Students’ Exposure to Political News on the Internet and Political Awareness: A Comparison between Germany and Egypt

Ahmed, Mohamed 12 March 2012 (has links) (PDF)
The recent political events in Egypt, Libya, Yemen, and Tunisia (2011) have confirmed the key role of social networks (SNSs), as well as online political news in supporting citizens with their self-determination. Furthermore, “changes in the media landscape present new challenges for scholars interested in the relationship between the media and civil society. Additionally, the explosion of the Internet that started in advanced democracies and has spread through much of the globe provides new and unexplored pathways for communication. Moreover, the inclusion of the Internet in the media environment raises new questions for citizens, politicians, researchers, journalists, and government” (Oates, Owen & Gibson, 2006, p. 1). This study looks at the relationships between young people’s exposure to political news on the Internet and their political awareness. It develops and applies an index for political participation composed of several variables measuring political interest, discussion, knowledge, and participation. The survey among students in both countries was administered in Arabic and German, while the master questionnaire was developed in English. The survey was conducted between April and June 2010 in Egypt at Minia University and in Germany at Technical university of Dresden.

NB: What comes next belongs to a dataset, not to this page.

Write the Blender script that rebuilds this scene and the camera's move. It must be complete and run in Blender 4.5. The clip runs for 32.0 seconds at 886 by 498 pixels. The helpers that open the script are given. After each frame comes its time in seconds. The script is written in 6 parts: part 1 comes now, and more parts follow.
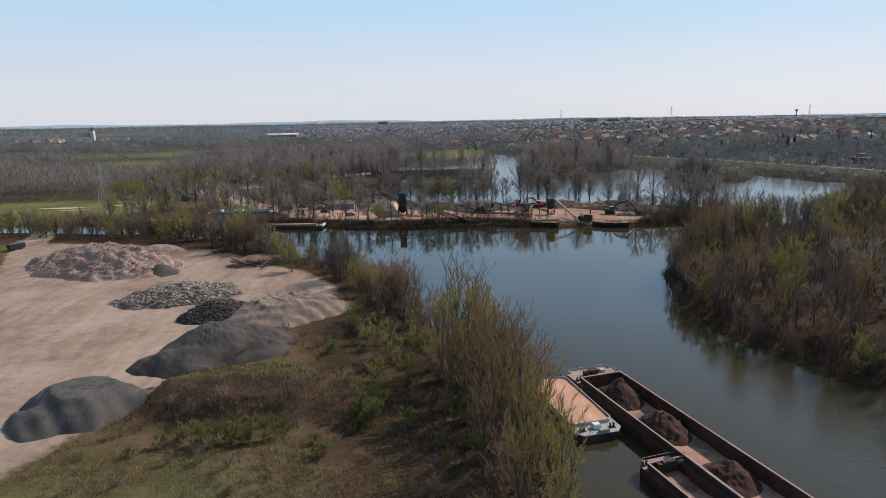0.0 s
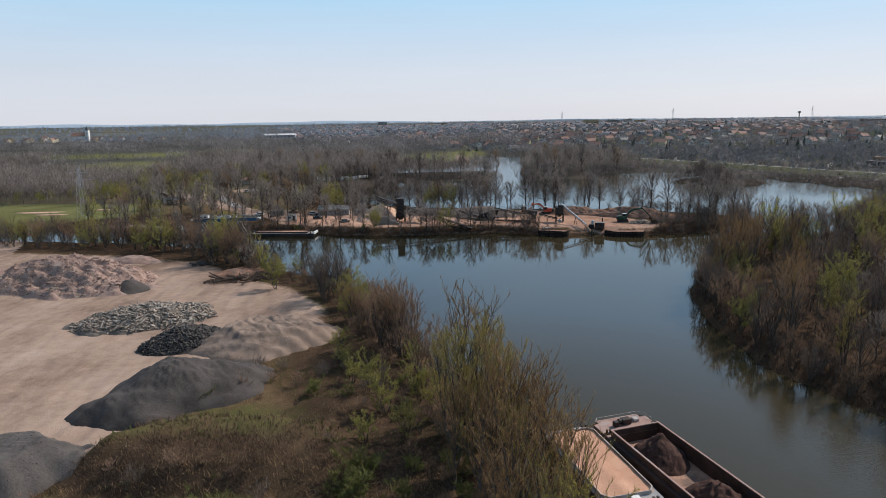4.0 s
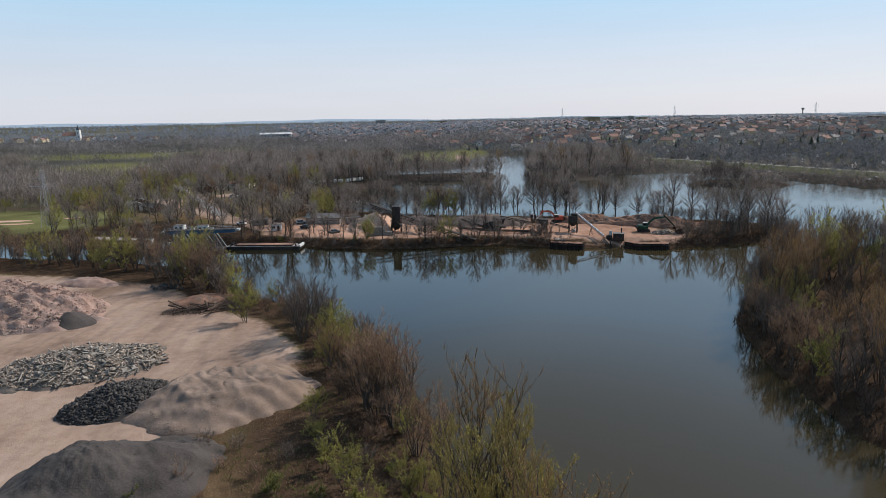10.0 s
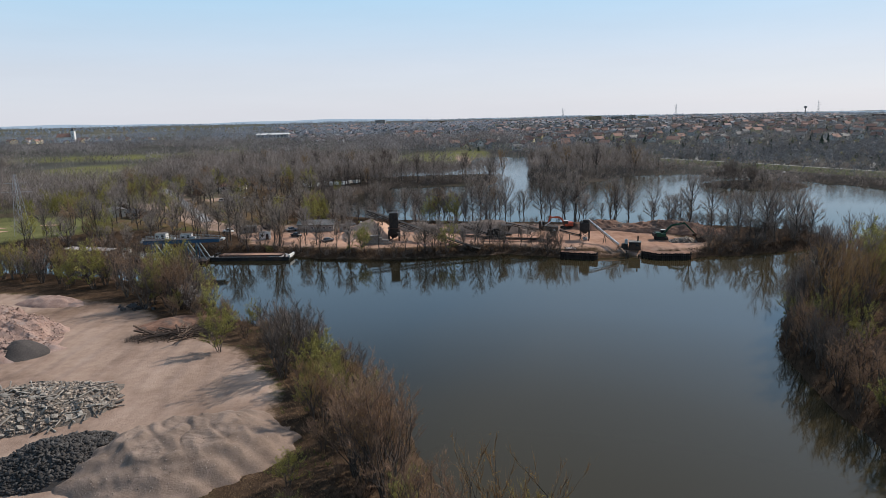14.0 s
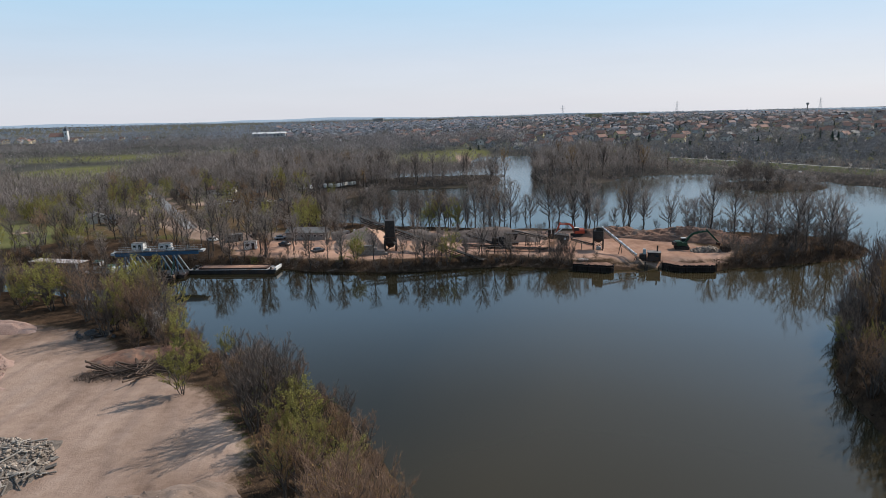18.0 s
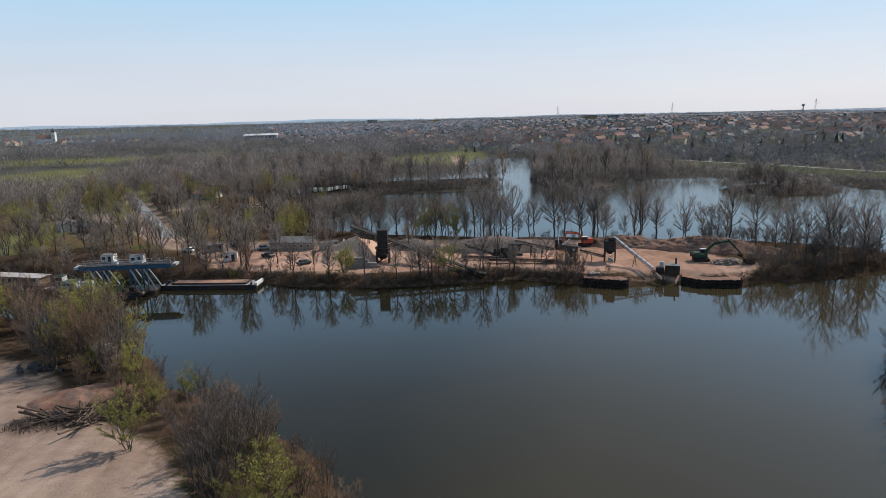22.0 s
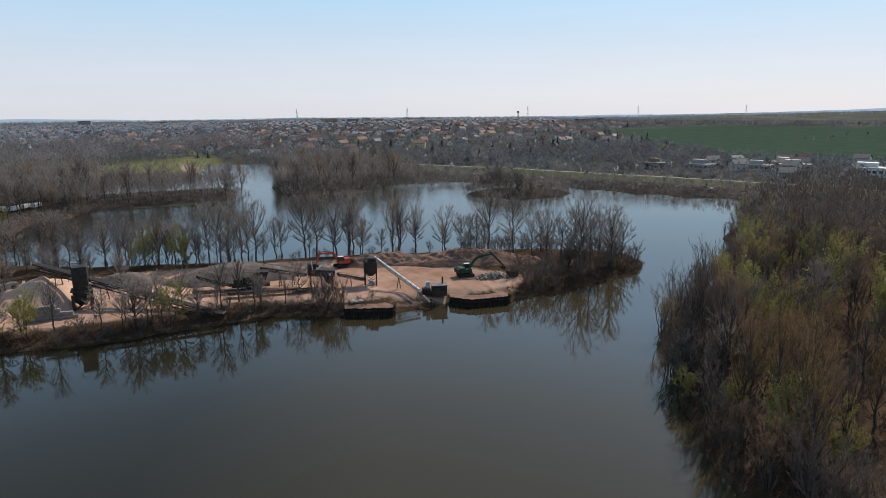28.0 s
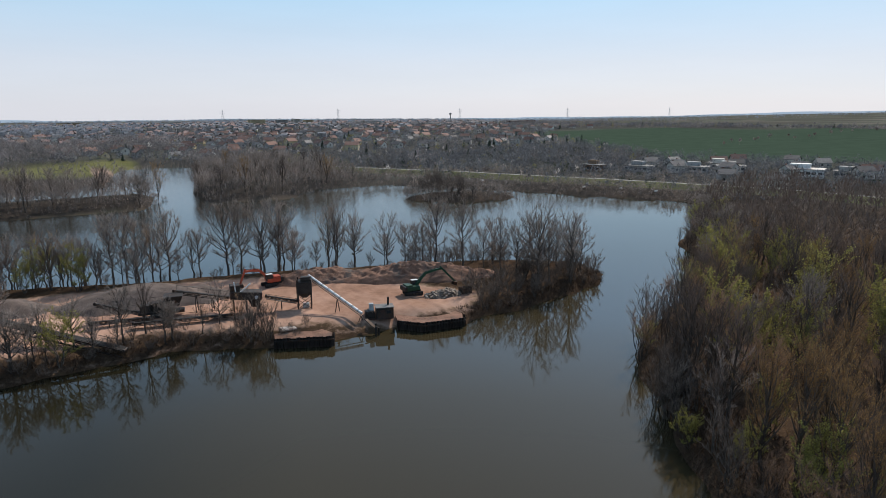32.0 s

The sample size was 1000 (500 in each country) students from several departments representing different academic fields: three departments of Engineering, three departments of Humanities and Social Science, and finally three departments of Natural Science. The study’s main research question was: “What is the impact of students’ exposure to political news on the Internet on their political awareness and civic activities?” The researcher started from the hypothesis that heavy use of political news on the Internet is positively related to political awareness. A further research question aimed at gauging the role of intervening variables such as gender and field of study for the relationship between the use of political news on the Internet and the level of political awareness. Results show that there is a positive relationship between using political online news and political awareness. German students’ political awareness for German students was higher than Egypt student’s political awareness (M=63.02, SD=15.65, comparing to M=45.72, SD= 17.65 for Egyptians).